Charpai,[1] Charpaya, Charpoy, Khat or Manji (Hindi : चारपाई, Bengali: চারপায়া, Urdu, Saraiki, Punjabi; char "four" + paya "footed") is a traditional woven bed used in the Indian subcontinent. It is also known as Khaat, Khatia, or Manji.

Charpai is well known due to its natural qualities mostly it is used in warm areas; its net is made out of cotton, natural fibres and date leaves. It's a very simple design that's very easy to construct. There are many interpretations of the traditional design and over the years craftspeople have innovated on the weave patterns and materials used.
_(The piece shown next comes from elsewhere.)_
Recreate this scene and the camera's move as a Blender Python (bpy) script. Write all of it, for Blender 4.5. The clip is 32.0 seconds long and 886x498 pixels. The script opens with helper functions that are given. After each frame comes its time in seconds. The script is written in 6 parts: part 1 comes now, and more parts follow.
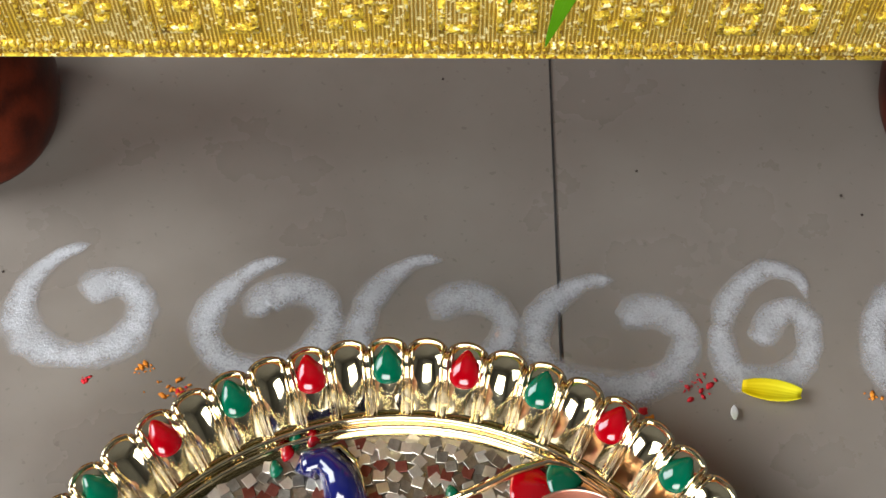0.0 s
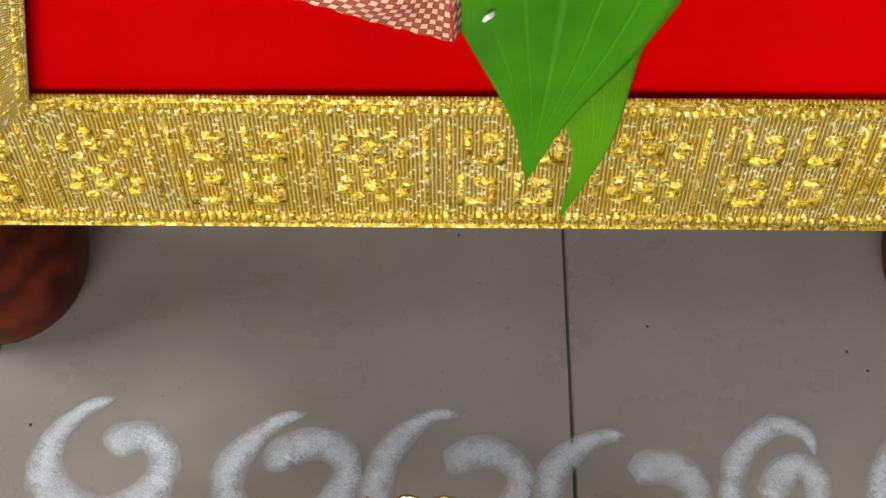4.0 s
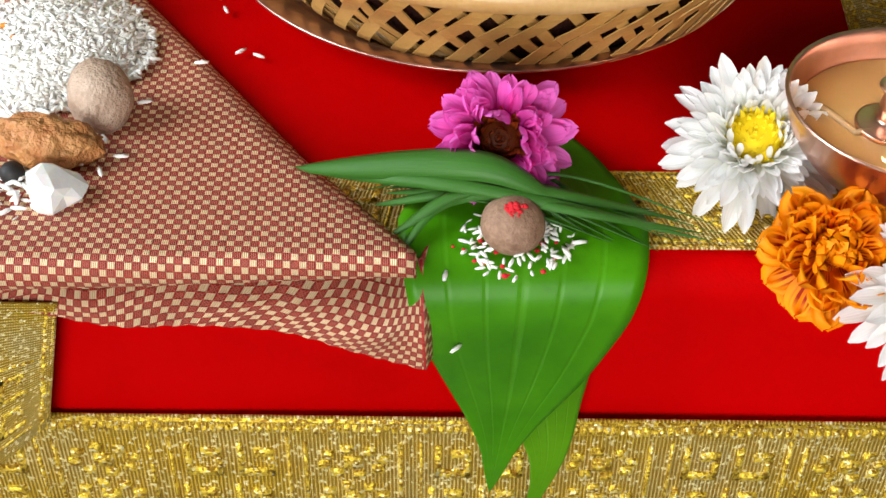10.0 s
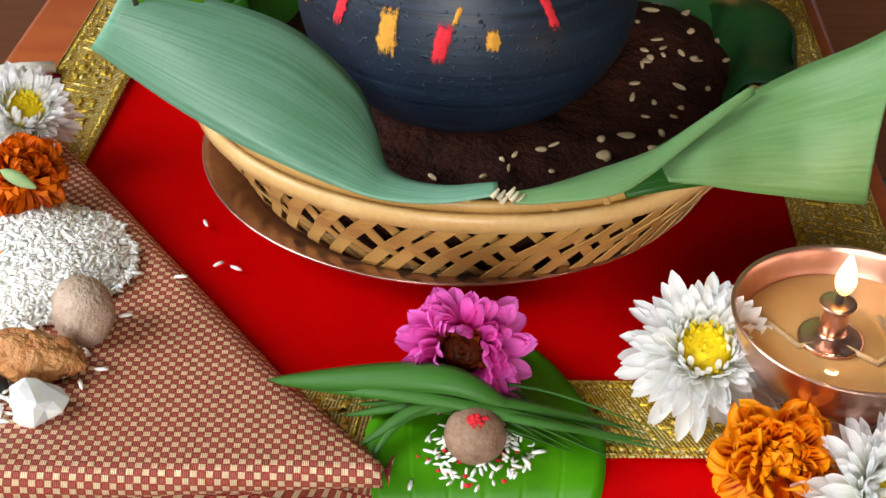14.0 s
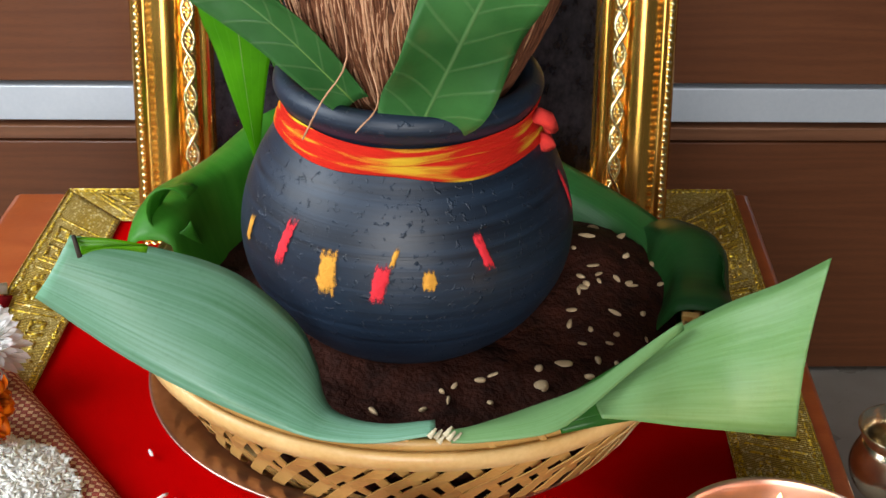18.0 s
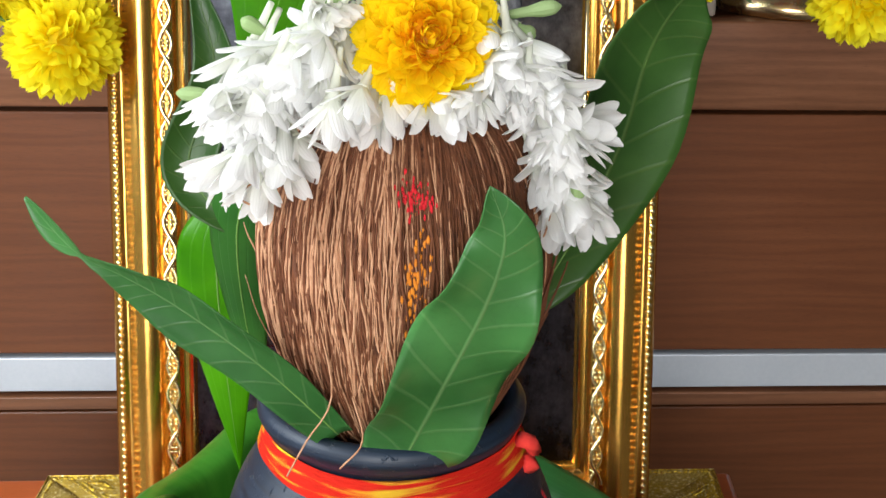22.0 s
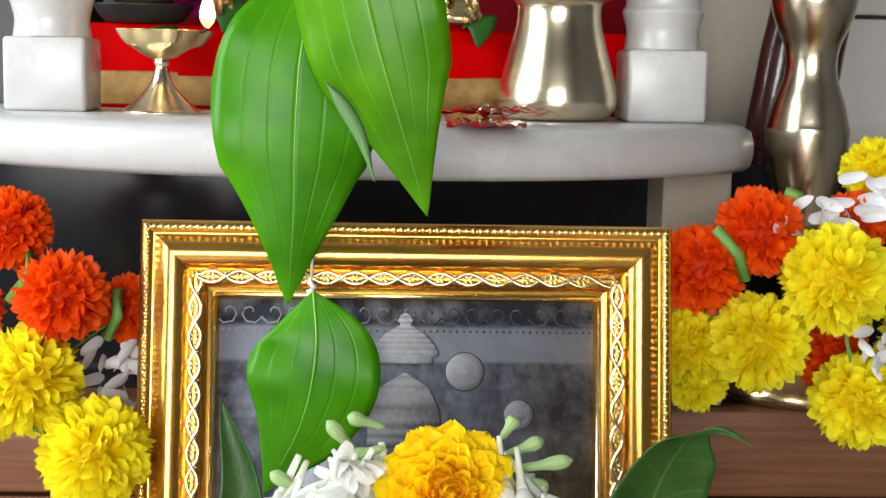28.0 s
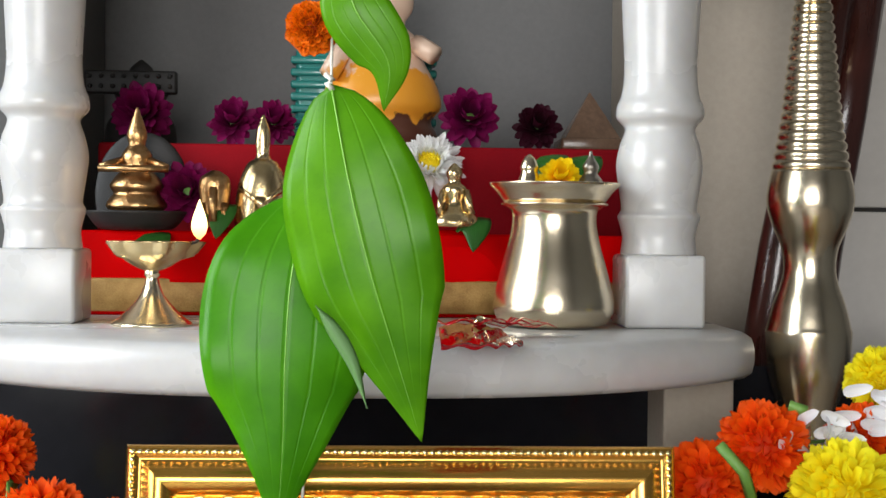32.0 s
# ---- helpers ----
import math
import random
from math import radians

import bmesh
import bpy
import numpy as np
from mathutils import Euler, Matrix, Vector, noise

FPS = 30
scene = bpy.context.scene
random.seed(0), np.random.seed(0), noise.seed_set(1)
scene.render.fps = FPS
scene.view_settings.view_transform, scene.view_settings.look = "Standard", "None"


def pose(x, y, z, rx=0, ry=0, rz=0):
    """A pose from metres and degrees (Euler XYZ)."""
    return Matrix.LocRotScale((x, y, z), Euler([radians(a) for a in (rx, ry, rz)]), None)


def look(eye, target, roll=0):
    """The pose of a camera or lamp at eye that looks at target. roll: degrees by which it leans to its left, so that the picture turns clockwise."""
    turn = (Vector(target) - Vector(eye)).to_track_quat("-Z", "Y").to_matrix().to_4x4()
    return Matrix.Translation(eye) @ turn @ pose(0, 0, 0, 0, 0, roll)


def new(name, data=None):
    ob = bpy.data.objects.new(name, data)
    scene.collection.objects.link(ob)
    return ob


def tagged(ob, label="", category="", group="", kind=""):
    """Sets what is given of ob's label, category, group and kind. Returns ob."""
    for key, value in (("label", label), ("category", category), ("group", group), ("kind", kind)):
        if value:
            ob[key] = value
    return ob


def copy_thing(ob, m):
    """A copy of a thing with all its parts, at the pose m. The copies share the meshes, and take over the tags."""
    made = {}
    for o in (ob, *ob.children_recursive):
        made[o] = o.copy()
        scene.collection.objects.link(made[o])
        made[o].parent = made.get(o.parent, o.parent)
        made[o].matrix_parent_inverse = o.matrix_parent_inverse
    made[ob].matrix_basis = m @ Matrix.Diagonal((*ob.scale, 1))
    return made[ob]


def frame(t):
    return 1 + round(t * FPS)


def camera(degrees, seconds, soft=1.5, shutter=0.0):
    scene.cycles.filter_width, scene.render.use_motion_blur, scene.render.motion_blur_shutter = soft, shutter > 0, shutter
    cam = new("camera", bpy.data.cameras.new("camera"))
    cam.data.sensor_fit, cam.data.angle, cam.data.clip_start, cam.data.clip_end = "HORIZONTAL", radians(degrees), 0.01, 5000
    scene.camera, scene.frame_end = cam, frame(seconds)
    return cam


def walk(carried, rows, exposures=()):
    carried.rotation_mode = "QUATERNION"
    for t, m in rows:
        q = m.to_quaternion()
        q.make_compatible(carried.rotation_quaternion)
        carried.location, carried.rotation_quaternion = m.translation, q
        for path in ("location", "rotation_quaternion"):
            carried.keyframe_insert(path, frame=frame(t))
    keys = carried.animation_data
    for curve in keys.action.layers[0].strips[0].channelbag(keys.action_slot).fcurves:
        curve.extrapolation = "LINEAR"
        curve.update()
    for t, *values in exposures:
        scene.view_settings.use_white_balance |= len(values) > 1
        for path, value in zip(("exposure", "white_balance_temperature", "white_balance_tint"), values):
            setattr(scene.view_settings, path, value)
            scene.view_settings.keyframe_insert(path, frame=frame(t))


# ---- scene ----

The construction is simple, it has a frame of four strong vertical posts connected by four horizontal members. This simple construction of the Charpai also makes it self-leveling. The weaving of the Charpai is done in many ways, e.g. diagonal cross weave with one end left for adjustments as linear members. This helps in controlling the sagging of the bed as it ages with use. It was traditionally made out of a wooden frame and cotton ropes but modern day charpais could be made out of metal frames and plastic tapes. It is known as manjaa in Punjab.

Ibn Battuta describes them as having "four conical legs with four crosspieces of wood on which braids of silk or cotton are woven. When one lies down on it, there is no need for anything to make it pliable, for it is pliable of itself."[2]


  1. ^ Susan Corinne Jamart (1978). Charpai: Indian Cot Filling, a Visual and Technical Documentation. University of California, Berkeley.
  2. ^ Battutah, Ibn (2002). The Travels of Ibn Battutah. London: Picador. pp. 185, 317. ISBN 9780330418799.